** Start Dataset content **

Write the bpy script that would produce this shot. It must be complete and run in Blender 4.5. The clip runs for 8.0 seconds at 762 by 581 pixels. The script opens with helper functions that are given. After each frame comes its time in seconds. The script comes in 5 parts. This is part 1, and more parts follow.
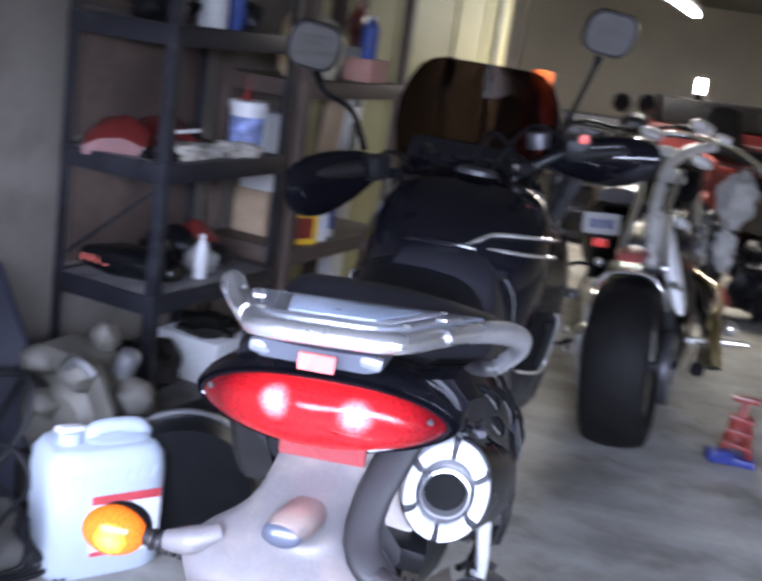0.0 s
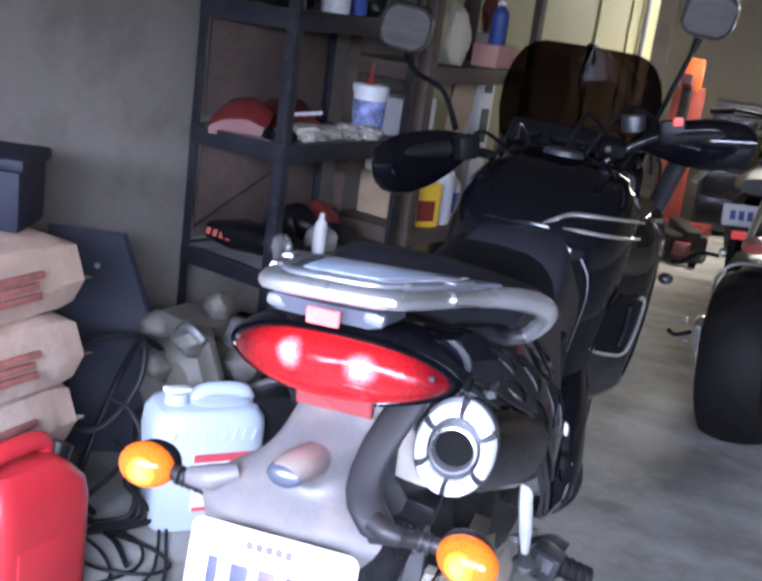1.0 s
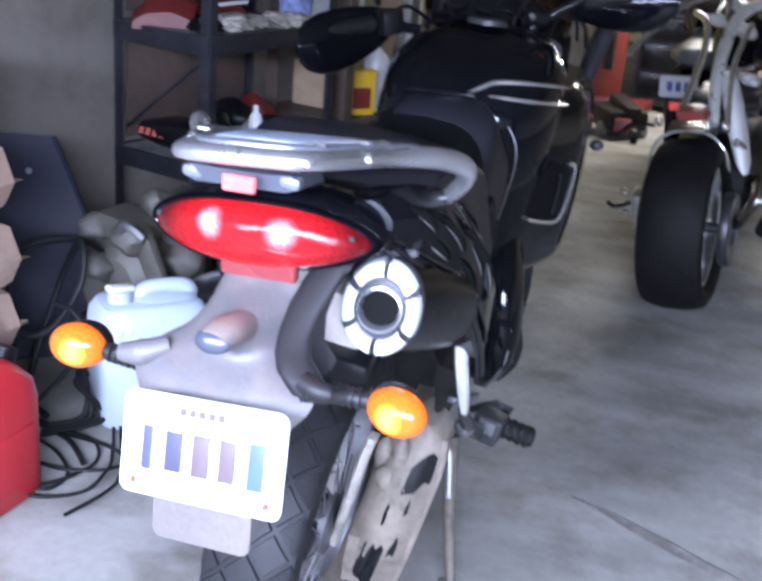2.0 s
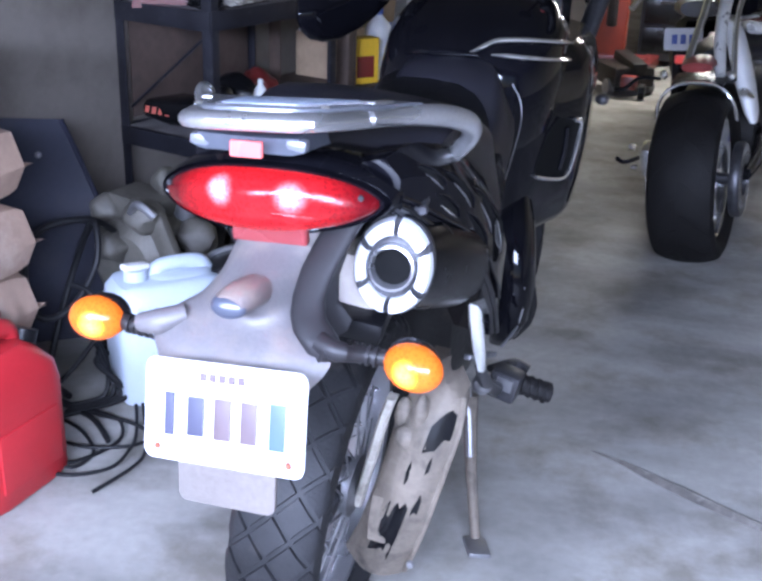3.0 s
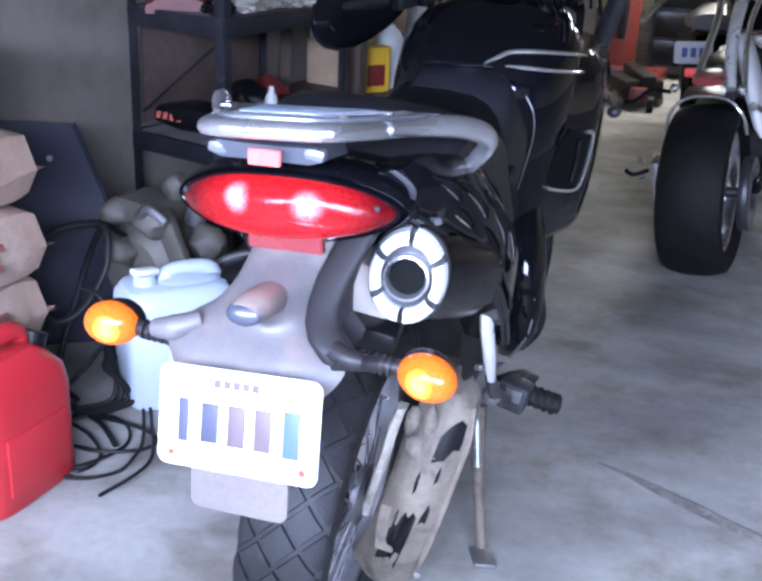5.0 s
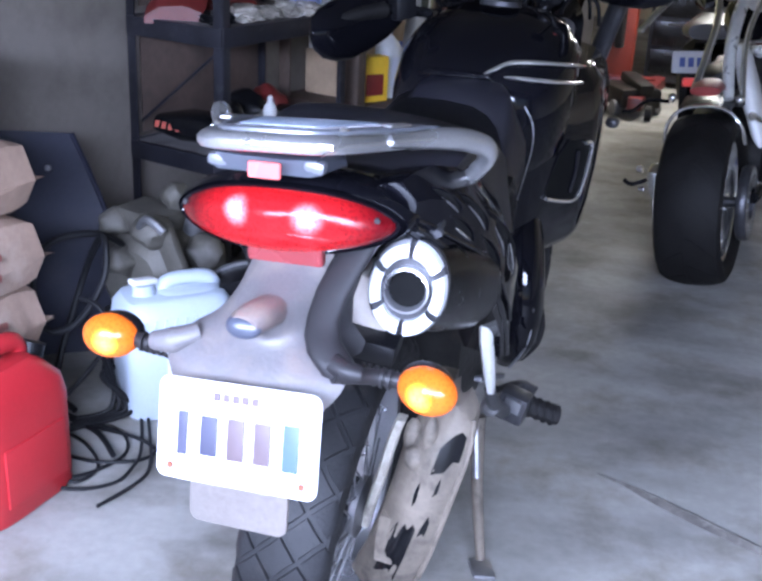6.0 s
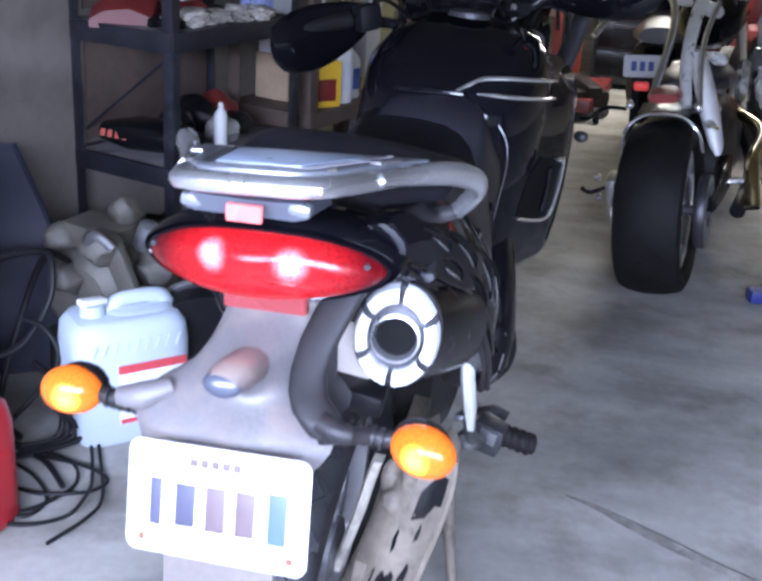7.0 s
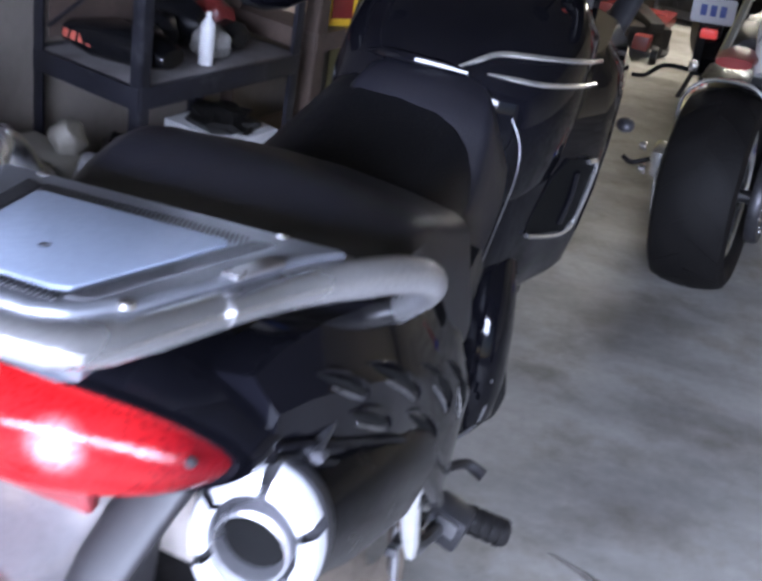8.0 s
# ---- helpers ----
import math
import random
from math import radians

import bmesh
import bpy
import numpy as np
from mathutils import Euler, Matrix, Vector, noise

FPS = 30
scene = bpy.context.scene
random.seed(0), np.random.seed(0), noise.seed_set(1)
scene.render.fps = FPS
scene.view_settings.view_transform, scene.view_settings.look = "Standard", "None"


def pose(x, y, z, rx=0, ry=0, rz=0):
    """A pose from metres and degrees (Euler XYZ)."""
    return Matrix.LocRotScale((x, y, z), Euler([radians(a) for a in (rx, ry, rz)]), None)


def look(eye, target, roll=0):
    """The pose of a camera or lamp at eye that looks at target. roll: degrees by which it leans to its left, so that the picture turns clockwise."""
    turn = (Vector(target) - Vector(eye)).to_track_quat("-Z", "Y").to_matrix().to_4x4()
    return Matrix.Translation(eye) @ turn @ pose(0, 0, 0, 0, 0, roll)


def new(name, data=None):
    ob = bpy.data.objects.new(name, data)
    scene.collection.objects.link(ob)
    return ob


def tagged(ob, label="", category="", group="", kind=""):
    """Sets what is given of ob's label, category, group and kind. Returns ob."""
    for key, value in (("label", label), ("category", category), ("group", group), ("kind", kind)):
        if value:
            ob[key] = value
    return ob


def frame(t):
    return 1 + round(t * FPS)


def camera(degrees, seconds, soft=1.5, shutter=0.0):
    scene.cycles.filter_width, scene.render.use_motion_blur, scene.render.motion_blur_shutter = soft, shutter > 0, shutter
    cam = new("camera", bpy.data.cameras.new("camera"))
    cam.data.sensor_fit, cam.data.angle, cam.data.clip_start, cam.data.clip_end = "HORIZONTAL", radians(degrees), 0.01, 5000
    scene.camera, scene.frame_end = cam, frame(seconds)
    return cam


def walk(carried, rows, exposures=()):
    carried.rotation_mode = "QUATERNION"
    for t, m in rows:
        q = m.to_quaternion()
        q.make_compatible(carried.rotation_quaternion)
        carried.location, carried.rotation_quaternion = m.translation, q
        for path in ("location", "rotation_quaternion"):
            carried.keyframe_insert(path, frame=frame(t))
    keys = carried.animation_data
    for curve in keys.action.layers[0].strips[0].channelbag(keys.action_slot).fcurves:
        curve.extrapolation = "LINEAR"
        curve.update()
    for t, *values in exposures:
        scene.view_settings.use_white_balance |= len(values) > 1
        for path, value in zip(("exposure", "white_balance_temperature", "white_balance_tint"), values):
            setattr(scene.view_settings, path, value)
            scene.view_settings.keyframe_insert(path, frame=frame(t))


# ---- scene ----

** End Dataset content **

Extract exactly and only these lines: the line containing "return Matrix.Translation(eye) @", the line containing "what is given", and every line between them.

Exercise output =>
    return Matrix.Translation(eye) @ turn @ pose(0, 0, 0, 0, 0, roll)


def new(name, data=None):
    ob = bpy.data.objects.new(name, data)
    scene.collection.objects.link(ob)
    return ob


def tagged(ob, label="", category="", group="", kind=""):
    """Sets what is given of ob's label, category, group and kind. Returns ob."""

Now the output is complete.